Since that chance meeting, I made it a point to visit Nestor every couple of days to see if he was still around — I tried to get him to a shelter, but he refused to leave his box. So, it was inside this box that Nestor and I shared meals, cracked jokes and talked about life.

During that time, I was able to better know the man, met some of his “homeless” buddies, who told me no shelter would take them, so they often slept on the steps of a nearby church. When it rained, they would find a tree somewhere and sleep under it.

During one of our many conversations, Nestor said he had no recollection of having a family, and he highly doubted if anyone even knew he existed — well, except the cops who once in a while would bust him for vagrancy.

People, he said, were afraid to even touch him because he was filthy and smelled like rotting garbage.

Later that month, I was reassigned to cover the military. I told Nestor I would be back to see him the first chance I got.

As I walked away from the alley, I looked back and glanced at my friend. He had a smile on his face as he waved from a distance. He took another look at me as he walked toward his box, his home. There was a chill in the air right before I got in my car. I drove away just as the rain started falling.
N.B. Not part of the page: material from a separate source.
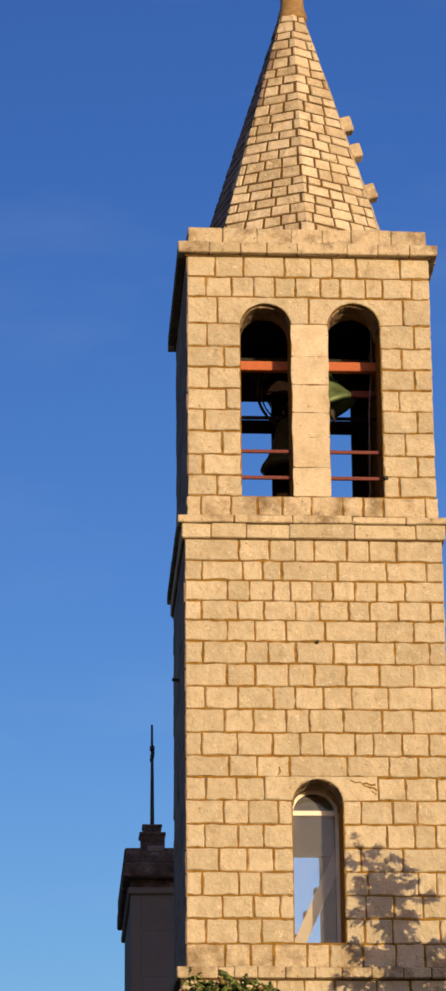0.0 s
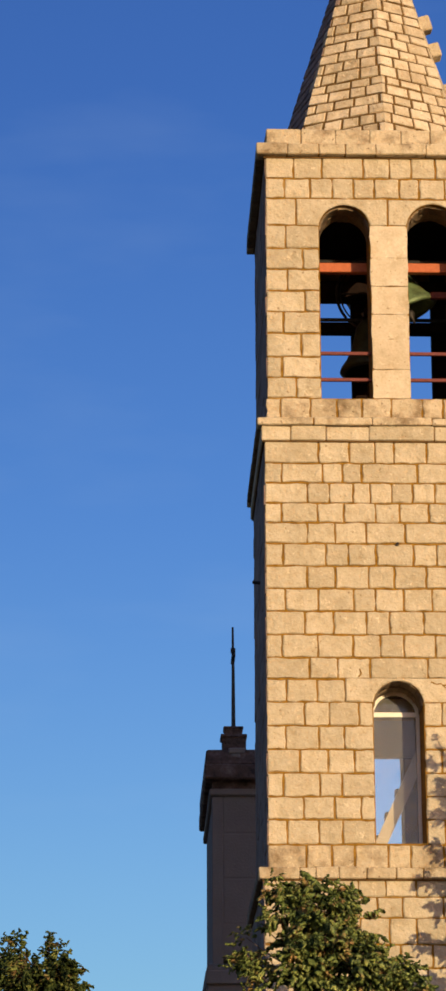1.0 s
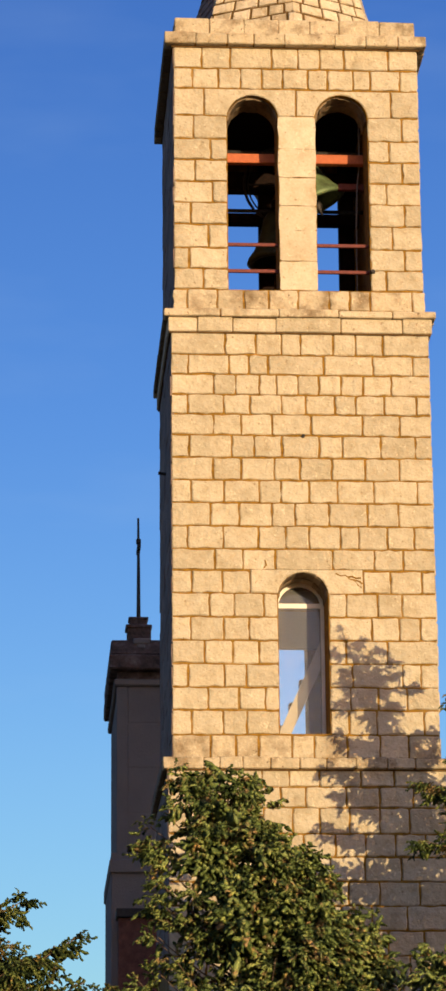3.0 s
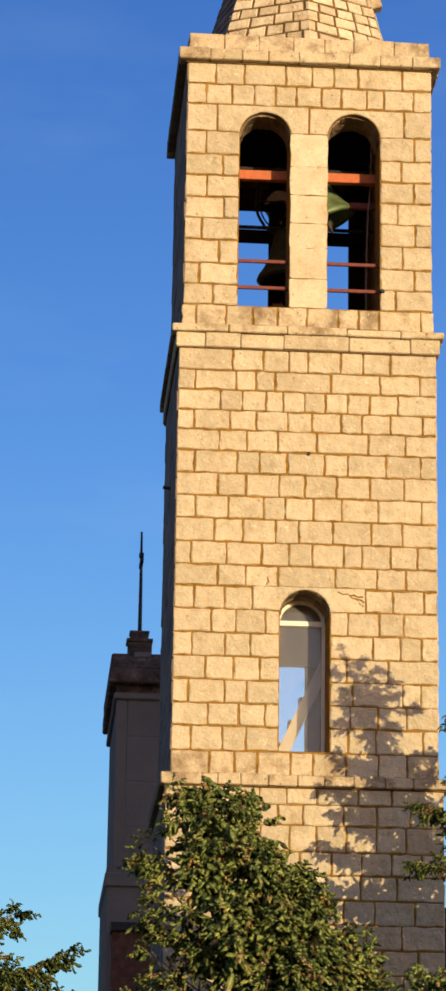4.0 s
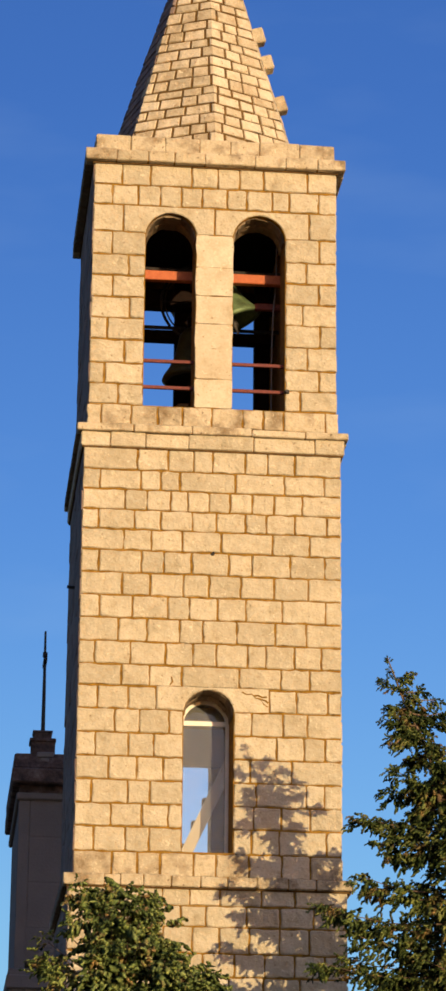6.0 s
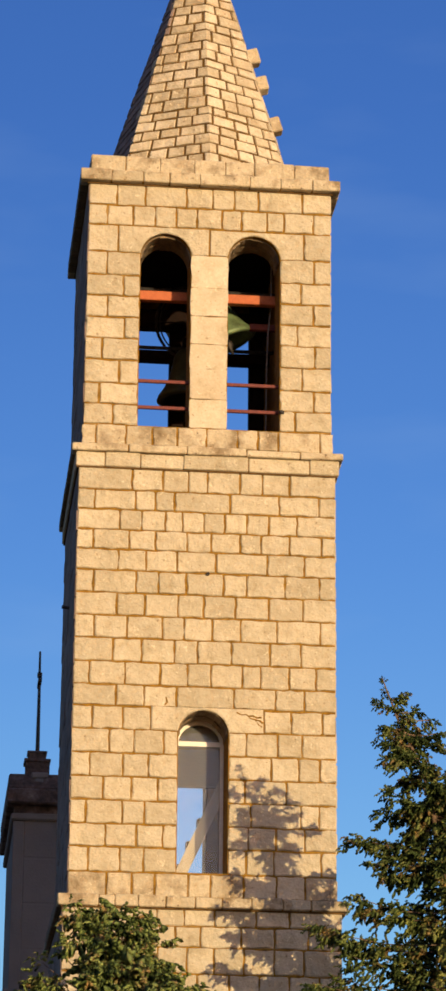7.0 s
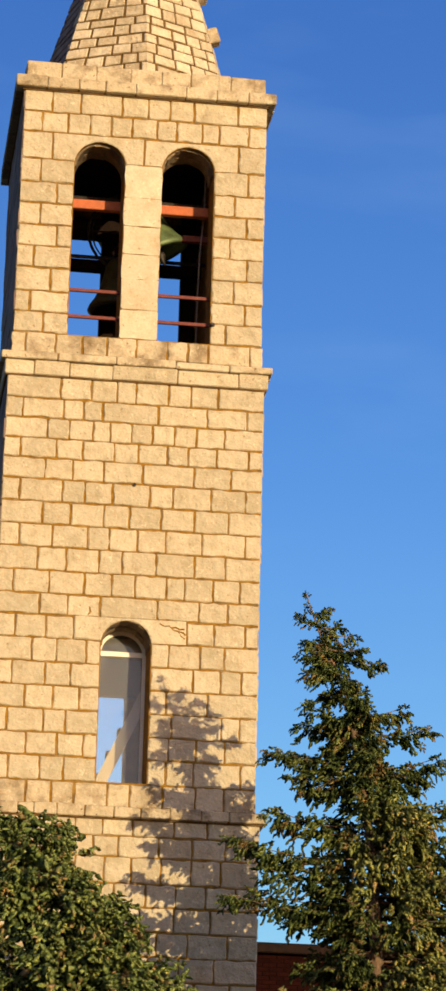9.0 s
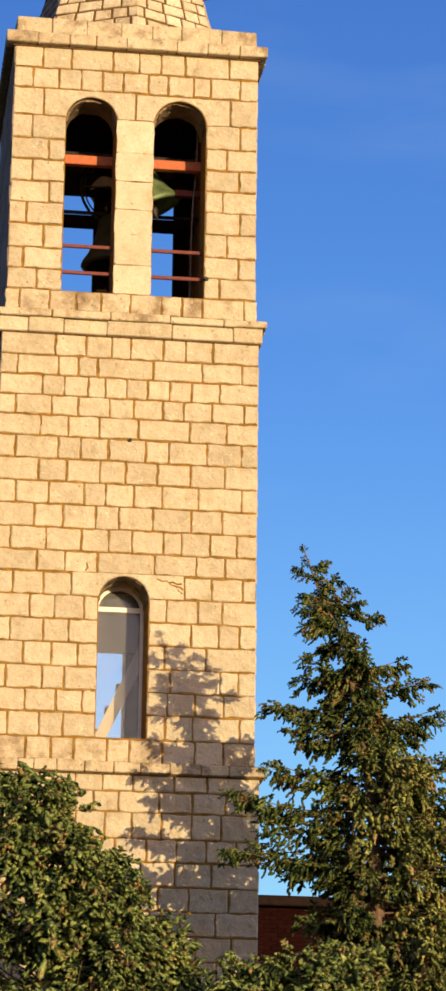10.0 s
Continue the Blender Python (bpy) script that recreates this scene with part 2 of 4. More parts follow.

I thought about circling the block to see if Nestor was keeping dry, but decided not to — the Army Ranger taking me to a military base camp was waiting at the airport.

That would be the last time I would see my friend.

One official told me of finding Nestor dead one evening. With no known family, he was buried in a government plot, where most of the homeless of Manila are laid to rest.

And like many, Nestor was logged as an “unknown male,” in the government’s books. He, like those who came before him, had become simply a statistic.

Nestor died as he lived — alone.

To this day I still wonder if anyone ever cried for him.